| Given request |
Exclude the pictures and reproduce the remaining data exactly as written.

| Source material |
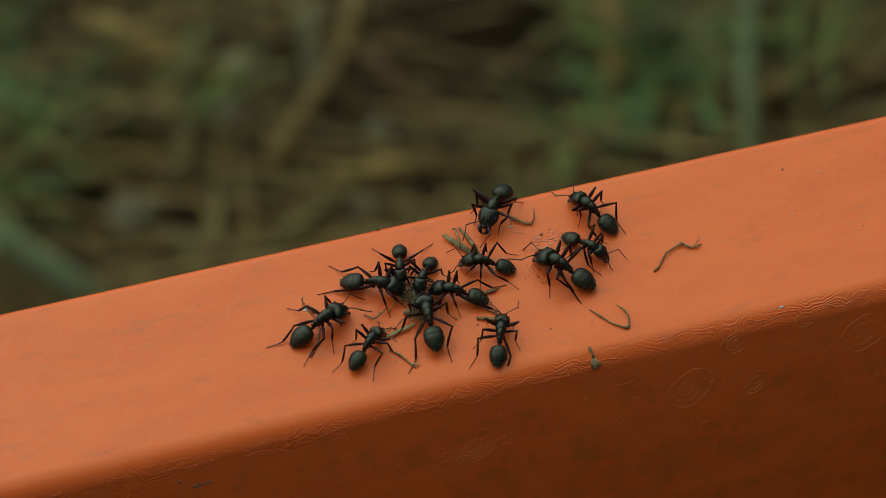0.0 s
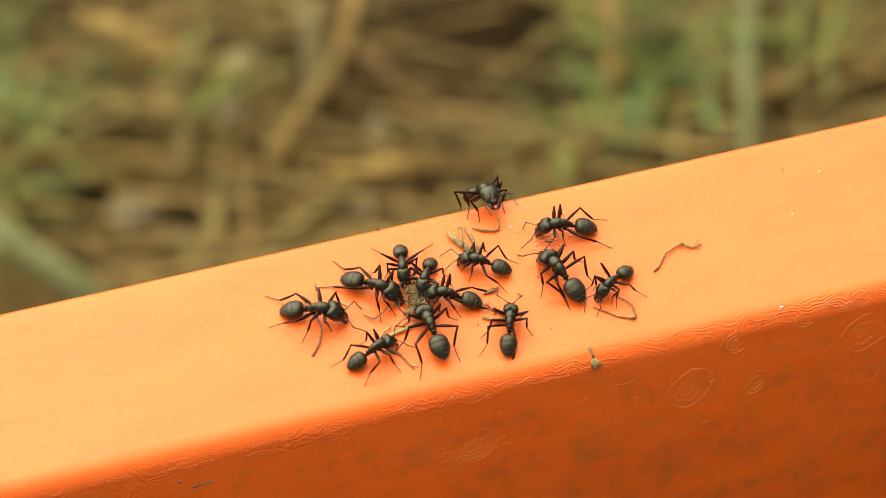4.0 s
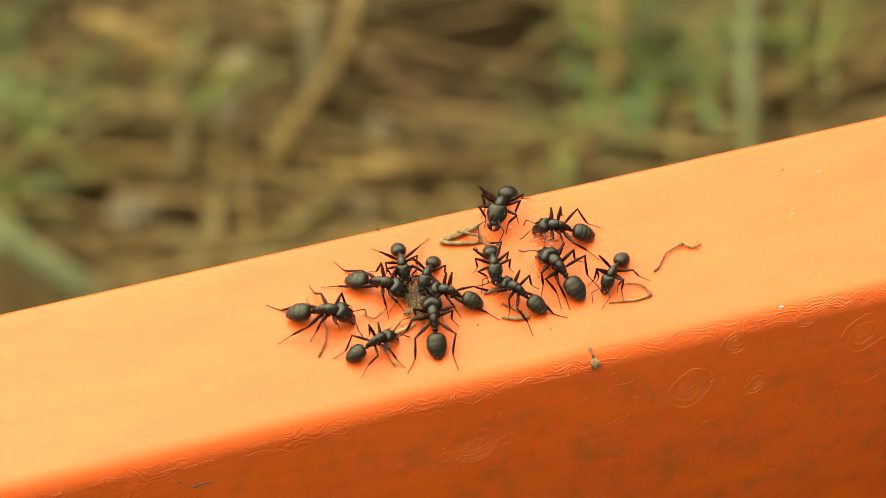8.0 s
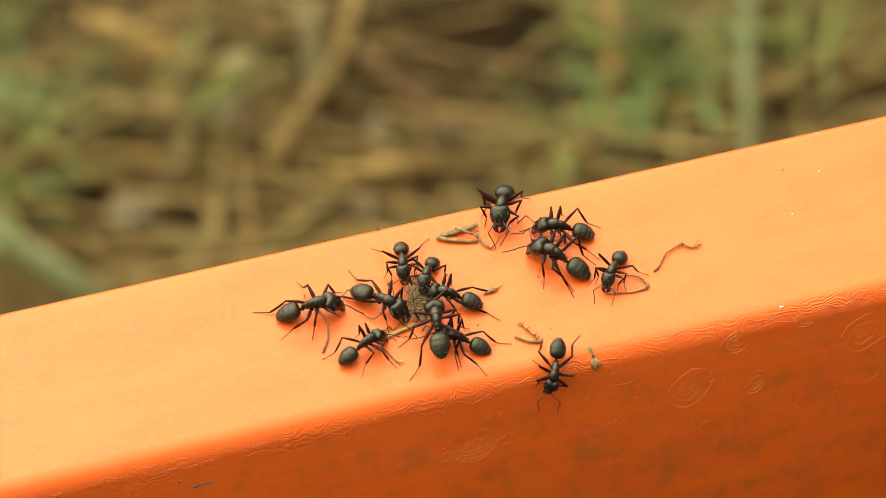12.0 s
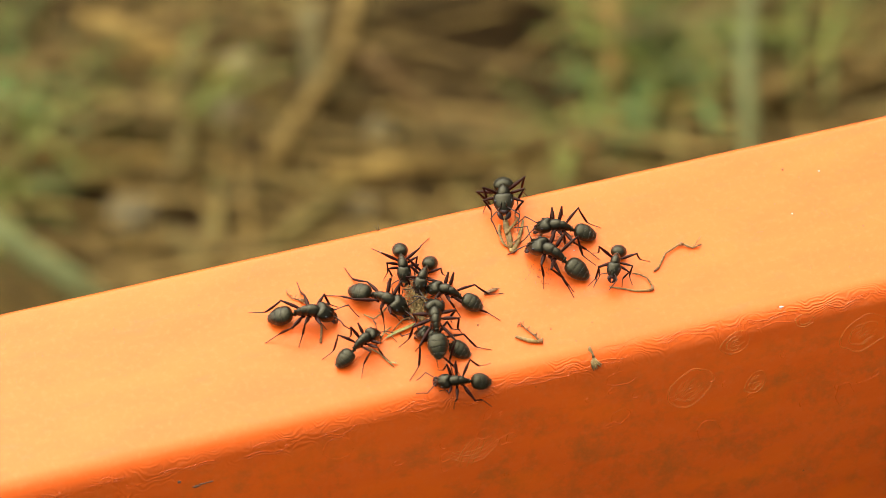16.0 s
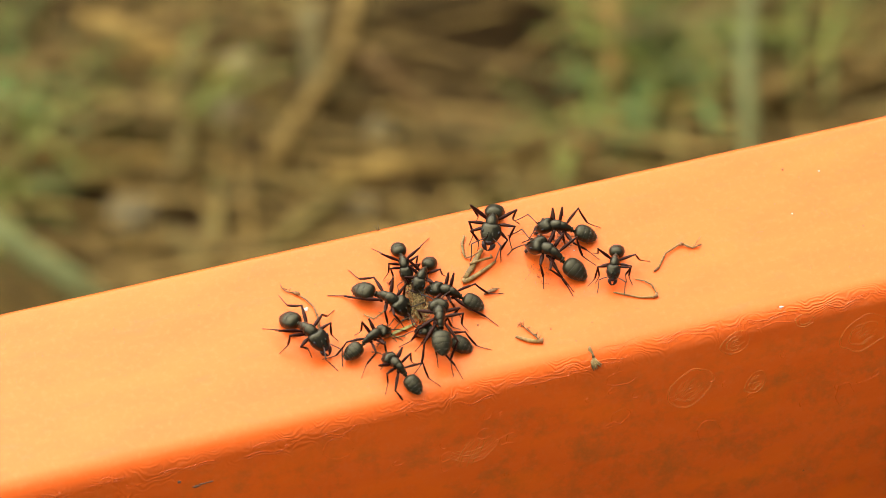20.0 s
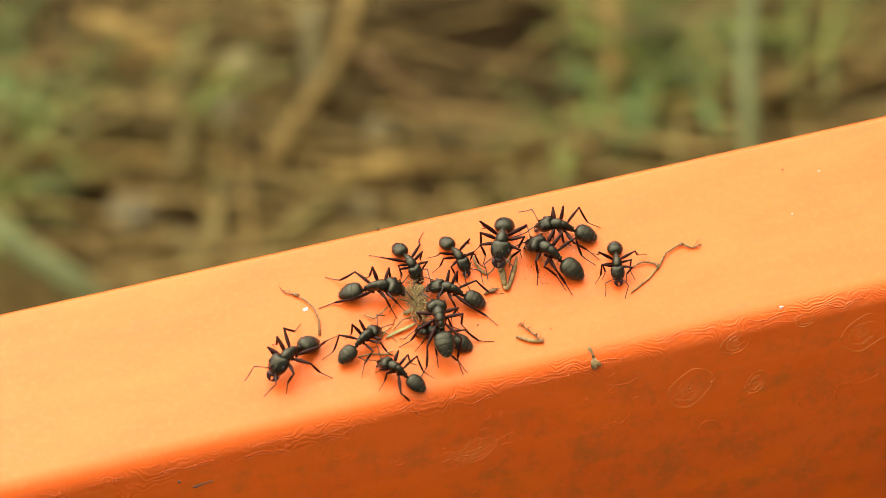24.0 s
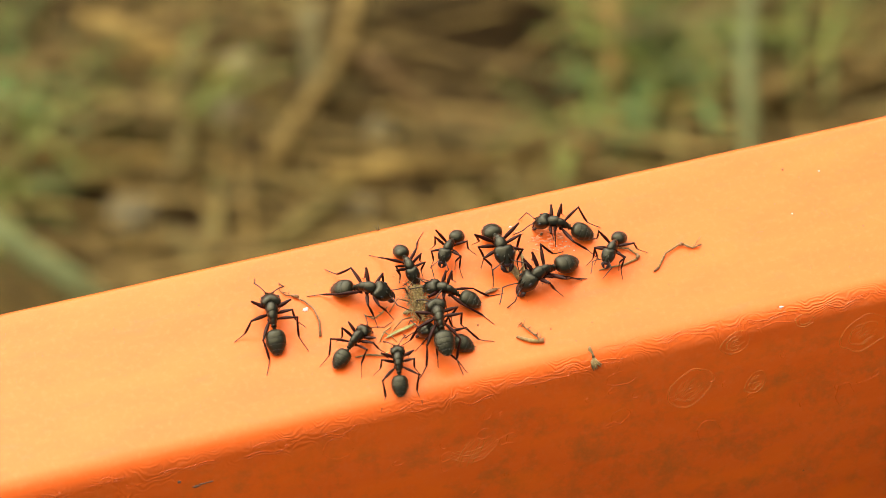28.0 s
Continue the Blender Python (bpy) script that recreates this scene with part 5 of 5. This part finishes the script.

| Task answer |
0.0 s
4.0 s
8.0 s
12.0 s
16.0 s
20.0 s
24.0 s
28.0 s
Continue the Blender Python (bpy) script that recreates this scene with part 5 of 5. This part finishes the script.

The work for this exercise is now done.